In order to understand why the section may not be dispositive of the question of parallel imports let’s consider other situations to which the section probably does apply. Consider a case where a work is reproduced in a country A that has no copyright or that has a shorter copyright term than  Canada. Or consider a case where the imported work is a work which borrowed from another and the borrowing constitutes infringement in Canada but not in another country which has different copyright standards (e.g, would constitute “fair use” in the US but not “fair dealing” in Canada). Or consider a dispute regarding who owns the copyright: a Canadian court finds that X is the owner and a foreign court finds that Y is the owner; or a case in which the work is reproduced in country A under a compulsory license, or even when the low price in A is a result of price-controls. In all of these cases the reproduction in A is not an infringement in that country, but (in the absence of s. 27(2)(e)) would not be an infringement in Canada because the law is territorial and no reproduction had taken place in Canada. So here’s the dilemma: Finding that such copies infringe Canada’s law would imply extra-territorial application of Canadian law. Yet allowing the importation of the work into Canada would equally mean importing a foreign country’s regulatory regime. It would undermine the integrity of the Canadian legislation in Canada and apply the foreign law extra-territorially. So understood, s. 27(2)(e) simply preserves the territorial nature of copyright law and the sovereignty of each country to determine its own policy. So understood, s. 27(2)(e) is not highly contentious.

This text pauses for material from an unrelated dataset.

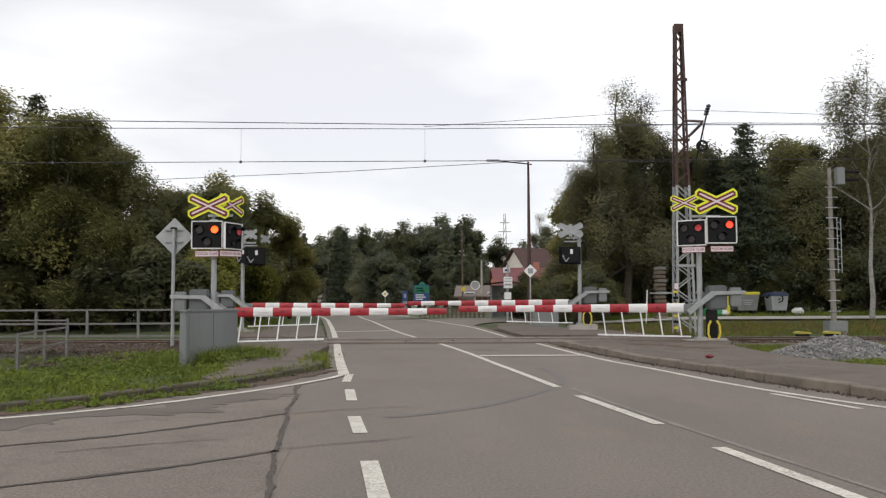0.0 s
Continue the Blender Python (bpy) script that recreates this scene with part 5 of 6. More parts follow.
# ---- railings and small things near the track ----
def railing(name, label, a, c, n, rails, height, m=GALV, thick=0.06):
    R = thing(name, label, "railing", "railings")
    a, c = Vector(a), Vector(c)
    for i in range(n + 1):
        p = a.lerp(c, i / n)
        b = B()
        bar(b, p + Vector((0, 0, -0.15)), p + Vector((0, 0, height)), thick)
        part("post", b, m, R)
    for h in rails:
        b = B()
        bar(b, a + Vector((0, 0, h)), c + Vector((0, 0, h)), thick * 0.8)
        part("rail", b, m, R)
    return R


def build_railings():
    railing("railing", "grey steel railing along the railway bridge", (-39.2, 33, 0.06), (-9.3, 33, 0.06), 16, (0.1, 0.55, 1.05), 1.06, RAIL_GREY, 0.085)
    railing("railing", "low grey railing above the stream wall", (-8.3, 17.6, -0.05), (-8.85, 21.2, 0.0), 2, (0.4, 0.74), 0.76, RAIL_GREY, 0.045)
    railing("railing", "grey railing along the stream beside the track", (-18, 22.2, 0.02), (-9.0, 21.6, 0.02), 4, (0.88,), 0.92, RAIL_GREY, 0.042)
    W = B()
    box(W, -8.95, -8.72, 16.8, 21.8, -1.5, -0.02, 0.02)
    box(W, -34, -8.5, 25.5, 25.9, -1.5, 0.02, 0.02)
    tagged(part("stream_wall", W, STAINED), "stained concrete wall of the stream bed", "wall", kind="structure")
    W = B()
    box(W, -34, -9.0, 32.6, 33.2, -1.0, 0.03, 0.02)
    tagged(part("bridge_edge", W, STAINED), "stained concrete bridge edge under the railing", "wall", kind="structure")


build_railings()


# ---- trees ----
def quads(name, centres, normals, sizes, material, parent, elong=1.5):
    """Many small leaves as one mesh."""
    n = len(centres)
    rnd = np.random.default_rng(n)
    up = rnd.normal(size=(n, 3))
    u = np.cross(normals, up)
    u /= np.linalg.norm(u, axis=1)[:, None] + 1e-9
    v = np.cross(normals, u)
    v /= np.linalg.norm(v, axis=1)[:, None] + 1e-9
    u *= (sizes * 0.5)[:, None]
    v *= (sizes * 0.5 * elong)[:, None]
    co = np.stack([centres - v, centres + u + v * 0.4, centres - u * 0.8 + v], axis=1).reshape(-1, 3)
    me = bpy.data.meshes.new(name)
    me.vertices.add(3 * n)
    me.vertices.foreach_set("co", co.astype(np.float32).ravel())
    me.loops.add(3 * n)
    me.loops.foreach_set("vertex_index", np.arange(3 * n, dtype=np.int32))
    me.polygons.add(n)
    me.polygons.foreach_set("loop_start", np.arange(0, 3 * n, 3, dtype=np.int32))
    me.update(calc_edges=True)
    me.materials.append(material)
    ob = new(name, me)
    ob.parent = parent
    return ob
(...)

But the question of parallel importation seems to me to be of a different species. As I mentioned earlier, the question is about whether the law in Canada applies domestic or international exhaustion. There may be more or less valid arguments for both views, and as far as I know the laws of many countries is quite fuzzy about this issue, but this question about exhaustion seems to be of an entirely different kind than the hypothetical cases that I mentioned earlier (which could be infringing even under international exhaustion). Therefore, I’m not sure at all whether s. 27(2)(e) is the right place to look for the answer to the exhaustion question. Presumably, if that were the case, wouldn't s. 27.1--specifically banning parallel trade in books--be redundant?

I don’t know whether the legislative history of s. 27(2)(e) can really clarify the issue and whether any of parties raised the argument before the Court in the present case, so if any of the readers of this post can illuminate the question I’ll be grateful.